Some days Im happy ....some days are harder than others. Alot of my unhappiness comes from my past. I had a wonderful childhood, but a murder in the
family changed everything..til this day we arent the same. Ive been depressed in the past but it seems like stress is getting the best of me...lately
I've been trying to stay positive...get fresh air..enjoy the little things that are free in life....before its made illegal! ....Listening
to positive music helps..positive vibration!
wow cool post...thats true helping others always makes you feel good inside! I enjoy feeding the homeless in my area, but handing out candy to these
kids who see violence all day...your prob a superhero in their eyes!! bless ur heart
I wasnt always very happy, but I am a hard-headed person that makes things more difficult than need be.
But most of that came from being spoiled, and not realizing some of the things I was gifted with.
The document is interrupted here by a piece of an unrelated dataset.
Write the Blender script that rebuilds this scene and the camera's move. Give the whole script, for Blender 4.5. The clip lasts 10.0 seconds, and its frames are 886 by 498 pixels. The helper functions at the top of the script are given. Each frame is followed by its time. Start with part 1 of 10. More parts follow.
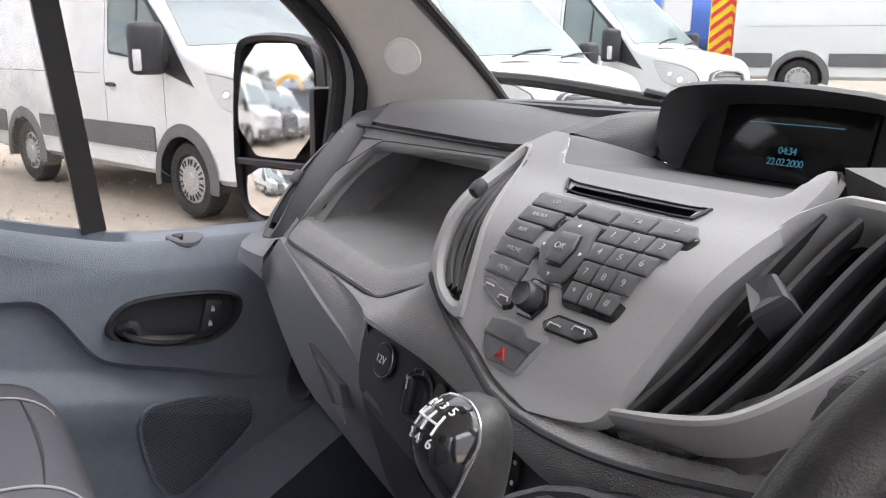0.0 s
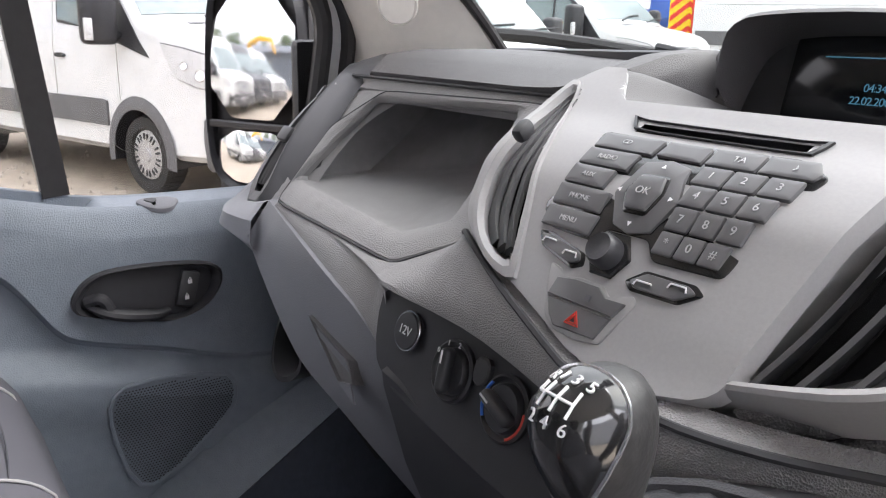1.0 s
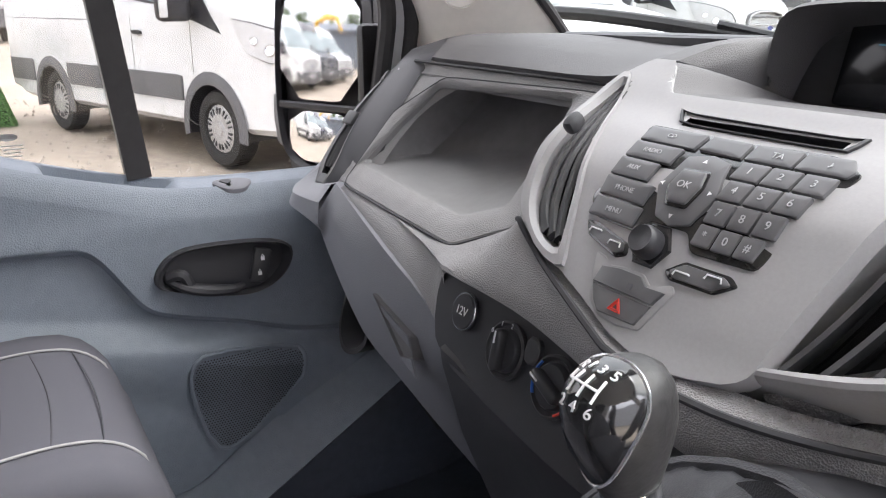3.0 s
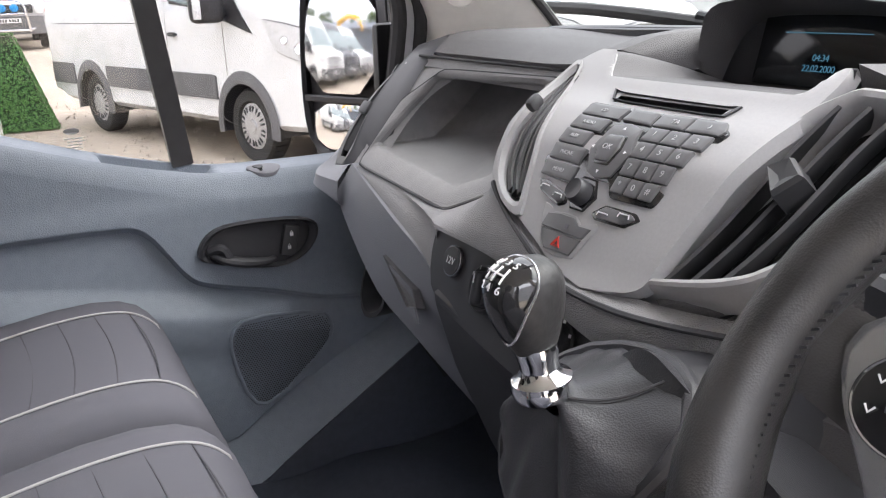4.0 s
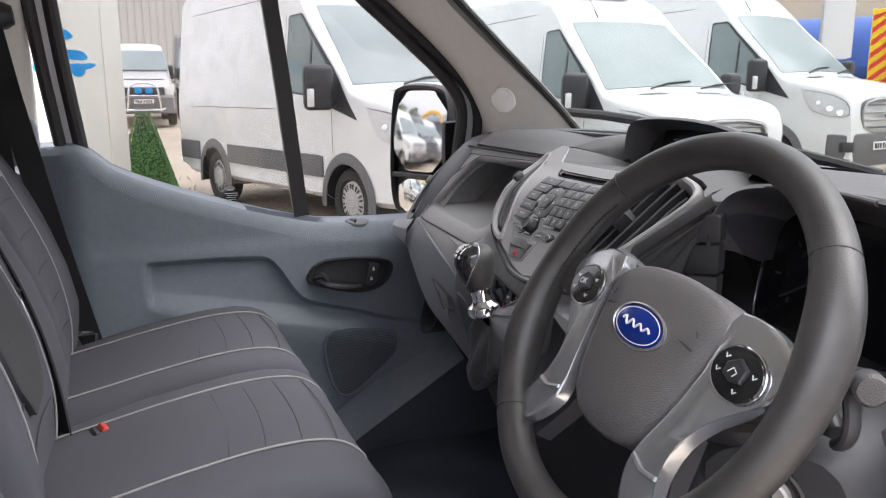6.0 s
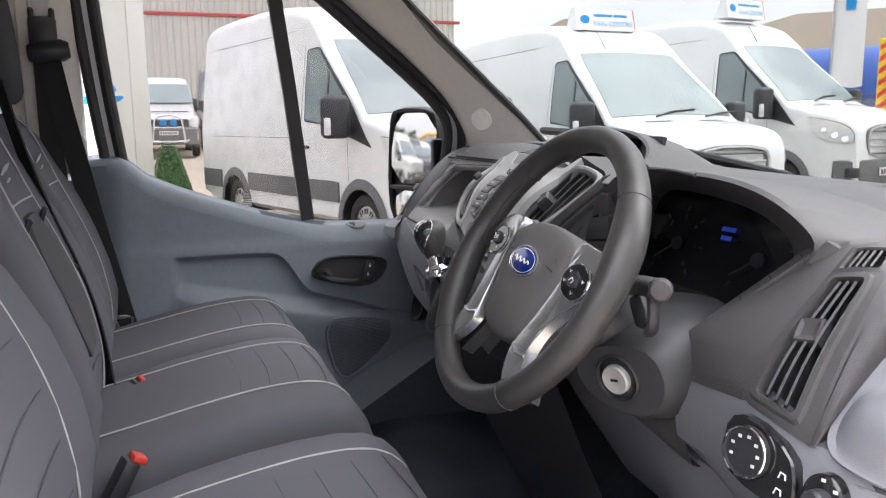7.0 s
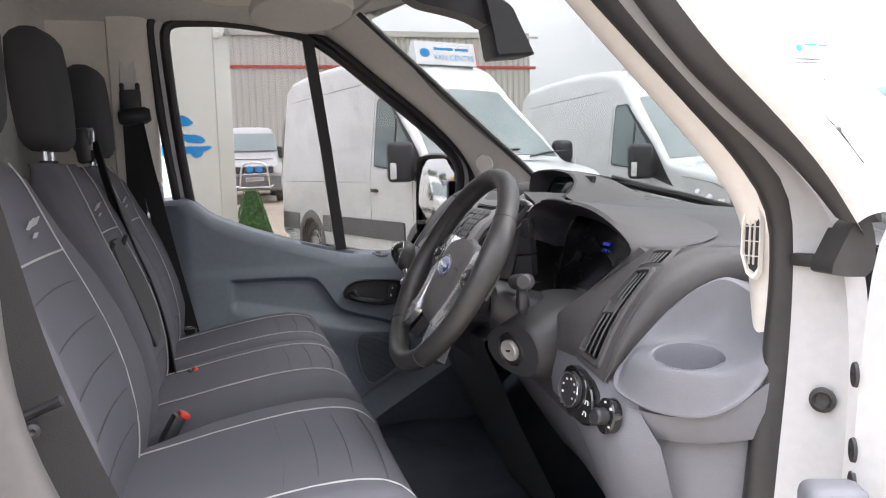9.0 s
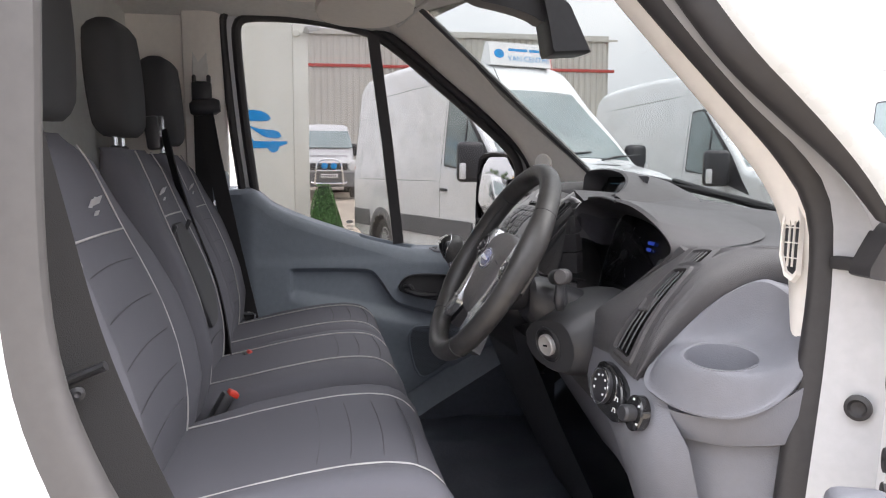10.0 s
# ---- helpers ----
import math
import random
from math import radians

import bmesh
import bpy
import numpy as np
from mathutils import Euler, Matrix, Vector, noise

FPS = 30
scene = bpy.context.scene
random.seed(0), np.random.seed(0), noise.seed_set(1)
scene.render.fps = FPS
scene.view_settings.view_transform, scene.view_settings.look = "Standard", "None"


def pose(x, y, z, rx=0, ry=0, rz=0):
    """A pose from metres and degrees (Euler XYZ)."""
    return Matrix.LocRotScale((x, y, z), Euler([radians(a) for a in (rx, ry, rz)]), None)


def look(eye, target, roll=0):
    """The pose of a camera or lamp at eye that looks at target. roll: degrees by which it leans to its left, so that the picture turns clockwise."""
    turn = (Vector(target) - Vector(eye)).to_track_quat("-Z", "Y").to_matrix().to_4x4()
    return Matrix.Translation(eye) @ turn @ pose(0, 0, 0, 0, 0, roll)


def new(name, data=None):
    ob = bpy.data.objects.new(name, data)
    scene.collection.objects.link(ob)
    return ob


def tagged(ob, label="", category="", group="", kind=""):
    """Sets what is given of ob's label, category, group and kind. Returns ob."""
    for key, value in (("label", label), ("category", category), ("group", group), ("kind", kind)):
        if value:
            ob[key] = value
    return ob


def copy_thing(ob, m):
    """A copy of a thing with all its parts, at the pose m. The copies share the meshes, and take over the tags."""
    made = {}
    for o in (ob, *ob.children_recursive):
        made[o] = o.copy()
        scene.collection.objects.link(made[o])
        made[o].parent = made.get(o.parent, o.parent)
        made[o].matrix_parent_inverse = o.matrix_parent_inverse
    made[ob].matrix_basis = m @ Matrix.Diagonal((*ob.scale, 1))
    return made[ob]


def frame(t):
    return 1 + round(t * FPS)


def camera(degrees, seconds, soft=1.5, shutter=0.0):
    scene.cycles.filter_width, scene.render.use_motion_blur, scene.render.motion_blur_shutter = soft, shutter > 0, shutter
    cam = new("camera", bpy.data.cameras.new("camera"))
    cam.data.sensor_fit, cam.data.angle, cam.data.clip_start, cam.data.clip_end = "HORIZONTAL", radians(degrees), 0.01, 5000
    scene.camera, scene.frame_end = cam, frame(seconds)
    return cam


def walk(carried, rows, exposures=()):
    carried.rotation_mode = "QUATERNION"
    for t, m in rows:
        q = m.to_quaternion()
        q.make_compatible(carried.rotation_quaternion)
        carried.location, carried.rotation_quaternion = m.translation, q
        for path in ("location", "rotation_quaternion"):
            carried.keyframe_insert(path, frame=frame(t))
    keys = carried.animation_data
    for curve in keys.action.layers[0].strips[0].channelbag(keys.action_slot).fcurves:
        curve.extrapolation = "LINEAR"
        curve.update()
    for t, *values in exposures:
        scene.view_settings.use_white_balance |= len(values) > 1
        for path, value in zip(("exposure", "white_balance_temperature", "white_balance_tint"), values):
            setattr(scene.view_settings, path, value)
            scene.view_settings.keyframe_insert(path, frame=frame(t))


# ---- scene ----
cam = camera(58.7, 10.0, soft=1.1)
PATH = [
    (0, (0.403, -0.201, 1.475), (-1.228, 0.854, 1.001), 0.6),
    (0.5, (0.341, -0.189, 1.463), (-1.226, 0.953, 0.974), 1.5),
    (1, (0.295, -0.204, 1.432), (-1.265, 0.931, 0.908), 1.2),
    (1.5, (0.266, -0.227, 1.417), (-1.325, 0.841, 0.844), 0.4),
    (2, (0.258, -0.232, 1.413), (-1.354, 0.787, 0.813), -0.2),
    (2.5, (0.278, -0.231, 1.43), (-1.348, 0.763, 0.826), -0.3),
    (3, (0.327, -0.215, 1.455), (-1.308, 0.769, 0.856), -0.1),
    (3.2, (0.357, -0.211, 1.457), (-1.292, 0.746, 0.853), -0.4),
    (4.3, (0.529, -0.266, 1.477), (-1.148, 0.638, 0.867), -2.0),
    (4.5, (0.562, -0.263, 1.489), (-1.115, 0.643, 0.885), -2.2),
    (5, (0.678, -0.278, 1.515), (-1.037, 0.615, 1.001), -1.8),
    (5.5, (0.841, -0.327, 1.509), (-0.959, 0.417, 1.052), -0.7),
    (5.7, (0.901, -0.356, 1.507), (-0.906, 0.382, 1.069), -0.5),
    (6.8, (1.227, -0.437, 1.481), (-0.623, 0.253, 1.161), -0.7),
    (7, (1.299, -0.42, 1.474), (-0.551, 0.268, 1.151), -0.7),
    (7.5, (1.449, -0.449, 1.475), (-0.405, 0.246, 1.193), -1.0),
    (8, (1.564, -0.461, 1.481), (-0.29, 0.243, 1.219), -1.5),
    (8.5, (1.67, -0.396, 1.483), (-0.219, 0.223, 1.262), -2.1),
    (9, (1.74, -0.336, 1.474), (-0.186, 0.163, 1.262), -1.6),
    (9.5, (1.758, -0.299, 1.465), (-0.194, 0.083, 1.256), -0.8),
    (10, (1.768, -0.292, 1.459), (-0.195, 0.032, 1.253), 0.1),
]
walk(cam, [(t, look(eye, target, roll)) for t, eye, target, roll in PATH],
     exposures=[(0.0, 2.6), (2.0, 3.1), (3.2, 2.87), (4.5, 2.87), (5.5, 2.42), (7.5, 2.25), (10.0, 1.86)])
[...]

I was born in America, to a upper middle class family. I am musically talented, fairly intelligent, and resonably attractive. But I didnt always see
these things, and i didnt realize all of the advantages that I was given, and I made life very hard for myself. I was selfish, and self centered. I
was self important, and thought that I was entitled to something more than I had. All i cared about was me, and I didnt even realize how awful life
could be if you take away the things I was blessed with. I dont know what it's like to have to fight for even the basic of freedoms. I dont know what
it's like to be disabled/impaired-mentally or physically. I dont know what it's like to hate myself physically-either my natural looks or the result
of disfigurement. I didnt know what it was like to help someone other than myself.
Ive made some pretty big changes over the years. While outside forces that you cannot control often cause a large portion of your unhappiness and
disatisfaction, the real negative influence is usually yourself. You have to learn how to appreciate the simple things that occur often. You have to
surround yourself with positive influence. You have to learn how to think differently, on a daily basis. If you learn how to think differently,
you will realize just how much of your reality.... is meaningless. The materials, the things that people preoccupy themselves with, is worthless in
Your car isnt important.
Your house isnt important.
Your ipod isnt important.
The computer screen that you are looking at right now, isnt important.
The only thing that matters is love, both giving and recieving it. And when you learn to give, you will be truly happy.
Oh, and chocolate Hostess cupcakes make me happy, too.
While outside forces that you cannot control often cause a large portion of your unhappiness and disatisfaction, the real negative influence is
usually yourself. You have to learn how to appreciate the simple things that occur often.
That's exactly it. Too many base their self worth or happiness on how they compare to someone else, or an envisioned 'ideal'.
Perhaps as a goal that has some worth, but if it drags you down because you're not there then it's a burden you don't need.